On Wednesday, Nov. 28, UCSB’s Arts & Lectures program featured a special screening of “Mr. Conservative,” a documentary produced and narrated by CC Goldwater. Goldwater is the granddaughter of the legendary Barry Goldwater, the subject and star of the film. The event started off with an introduction by CC Goldwater, followed by a screening of the film – now available on DVD – culminated in a short question and answer section.
The movie was CC Goldwater’s first film under her production company Sweet Pea Films, and it makes for an impressive debut, as it presents an interesting, informative and highly entertaining documentary on the life and career of her grandfather, a Republican senator for 30 years who ran for president in the 1964 election against Lyndon B. Johnson and is widely considered to be one of the founders of modern conservative politics.
The film contains live footage taken from Goldwater’s personal life, interspersed with interviews featuring a diverse array of politicians and personalities, including Hilary Clinton, George Will and Sandra Day O’Connor, among many others.
The film does a brilliant job of presenting a different side of Barry Goldwater and proposes an alternative to his oft-caricatured, stereotyped persona.
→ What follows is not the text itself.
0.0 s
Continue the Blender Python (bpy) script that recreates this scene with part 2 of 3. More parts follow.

It attempts to combat the popularized image of Goldwater as a “loose cannon,” “volatile” and “warmonger,” and provides a rare glimpse into his life and mind. While featuring footage of him as greatly admired and respected, the film also presents the ridicule, mockery and relentless criticism Goldwater faced throughout his life.
Goldwater was generally perceived as an extremist, but “Mr. Conservative” breaks down those barriers and portrays him as a true libertarian whose main objective was fighting for freedoms. Fluctuating between moments of reverence, regret and hilarity, the film truly highlights and captures Goldwater’s brilliant sense of humor, caustic wit and charismatic spirit. Though the movie illustrates Goldwater as a confident, quirky maverick who never hesitated to speak his mind, it is also seasoned with very human moments of Goldwater, and at times feels like an intimate moment of family storytelling.
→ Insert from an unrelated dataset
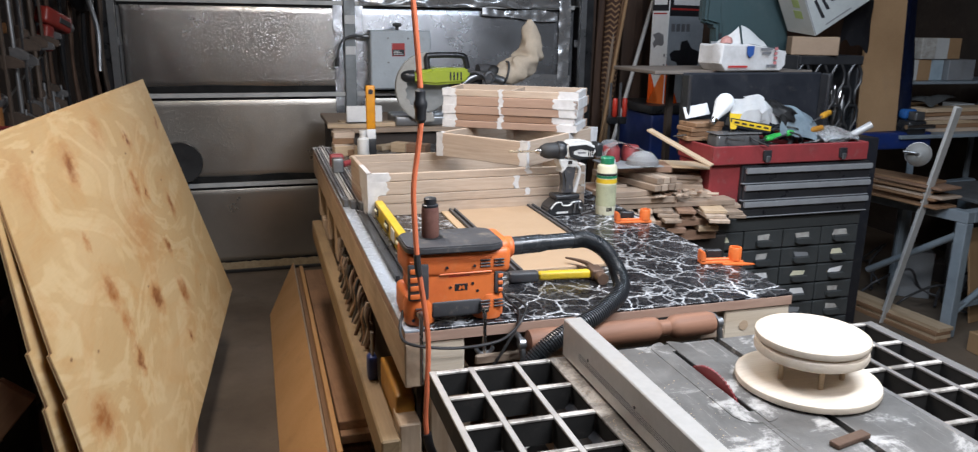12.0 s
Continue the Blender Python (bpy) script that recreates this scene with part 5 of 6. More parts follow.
def crumple(name, at, sx, sy, h, mat, label, category, seed, group=""):
    """A crumpled sheet: flat facets that meet in sharp creases, with a ragged outline."""
    cr = random.Random(int(seed * 10) + 3)
    facets = [(cr.uniform(-1, 1), cr.uniform(-1, 1), cr.uniform(0.0, 0.5)) for _ in range(9)]

    def place(u, v):
        p, q = u - 0.5, v - 0.5
        up = max(a * p + b * q + c * 0.4 for a, b, c in facets[:5]) - max(a * p + b * q + c * 0.3 for a, b, c in facets[5:])
        rag = 1 + rumple(u * 3, v * 3, seed, 1, 0.3)
        return (sx * p * rag, sy * q * rag, h * (0.75 + 1.5 * up - 1.6 * (p * p + q * q)))
    bm = sheet(26, 20, place)
    bmesh.ops.solidify(bm, geom=bm.faces[:], thickness=0.0015)
    me = finish(bm, name, mat, 14.0)
    return solo(name, me, mat, label, category, group, at=at)


crumple("crumpled_paper", pose(1.93, 2.6, 1.185, 52, 8, 16), 0.14, 0.13, 0.035, PAPER, "crumpled white paper bag on the heap", "paper", 1.0)
crumple("crumpled_paper", pose(1.845, 2.585, 1.18, 58, -8, -14), 0.14, 0.12, 0.035, PAPER, "crumpled white paper wrapper on the heap", "paper", 4.0)
crumple("blue_rag", pose(2.08, 2.59, 1.135, 50, 6, 4), 0.22, 0.15, 0.045, BLUE_CLOTH, "crumpled pale blue rag on the heap", "rag", 7.0)
crumple("black_glove", pose(1.985, 2.585, 1.175, 50, -30, 30), 0.07, 0.11, 0.04, BLACK, "limp black glove on the heap", "glove", 9.0)
crumple("plastic_wrap", pose(2.22, 2.6, 1.07, 10, 8, 10), 0.18, 0.18, 0.06, CLEAR, "crumpled clear plastic wrap at the tray's end", "plastic wrap", 12.0)
solo("white_card", box(-0.055, 0.055, -0.001, 0.001, 0, 0.045, 0), PAPER, "white handwritten card leaning on the heap", "card", at=pose(1.7, 2.69, 1.155, -20, -8, 4))
for k in range(4):
    solo("wood_scrap", box(-0.07, 0.07, -0.05, 0.05, 0, 0.017, 0.002), BROWN_WOOD["x"], "small brown wood scrap on the tray's rim", "wood scrap", "wood scraps on the tray", at=pose(1.705 + 0.008 * (k % 2), 2.68, 1.0685 + 0.0175 * k, 0, 0, 6 * k - 8))
tube = here("clear_box", 1.81, 2.56, 1.068, "low grey translucent plastic box in the tray", "plastic box")
put("box", soft_box(1.675, 1.86, 2.505, 2.58, 1.045, 1.108, 0.012), plain("smoky_plastic", (0.1, 0.1, 0.1), None, 0.2, dirt=0.3), tube)
put("lid", box(1.672, 1.863, 2.503, 2.582, 1.1085, 1.113, 0.001), plain("smoky_lid", (0.17, 0.17, 0.17), None, 0.15, dirt=0.3), tube)
marker = thing("yellow_package", pose(1.83, 2.545, 1.136, 0, 10, -8), "black package with a yellow printed band", "package")
part("box", box(-0.085, 0.085, -0.02, 0.02, -0.016, 0.016, 0.002), BLACK_GLOSS, marker)
part("band", box(-0.08, 0.08, -0.0215, -0.0199, -0.007, 0.012, 0.0005), YELLOW, marker, "yellow label band")
for k in range(5):
    part("text_bar", box(-0.07 + 0.03 * k, -0.05 + 0.03 * k, -0.0222, -0.0216, -0.001, 0.006, 0), INK, marker)
solo("yellow_tag", prism([(-0.022, 0), (0.0, 0.0), (0.03, 0.055), (-0.02, 0.06)], 0.002), YELLOW, "yellow folded tag hanging from the heap", "tag", at=pose(1.765, 2.53, 1.125, -15, 0, 0))
for k, (x, y, z, turn, mat, lab) in enumerate(((1.9, 2.53, 1.085, 12, BRIGHT_GREEN, "bright green"), (2.0, 2.54, 1.1, 24, BRIGHT_GREEN, "bright green"), (2.2, 2.6, 1.155, 30, plain("amber_handle", (0.6, 0.3, 0.03), None, 0.3), "amber"), (2.11, 2.56, 1.105, 8, SHADED_DIRTY_YELLOW, "yellow"), (2.16, 2.54, 1.07, -10, BLUE_CLOTH, "pale blue"))):
    sd = thing("screwdriver", pose(x, y, z, 0, -8, turn), "screwdriver with a " + lab + " plastic handle", "screwdriver", "tools in the tray")
    part("handle", lathe([(0.008, 0), (0.012, 0.006), (0.0125, 0.05), (0.01, 0.062), (0.012, 0.07), (0.006, 0.078)], 12, m=Matrix.Rotation(math.pi / 2, 4, "Y")), mat, sd)
    part("shaft", rod((0, 0, 0), (-0.09, 0, 0), 0.003, 8), STEEL, sd)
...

Though you will probably walk out of the film with a newfound appreciation for Barry Goldwater, it never feels biased or flawed and is an entirely digestible portrait of his character as a person and politician. At a mere 90 minutes, the documentary is worth seeing, if not only because it is highly entertaining, but also because you will probably gain a valuable understanding of a man responsible for fathering a movement.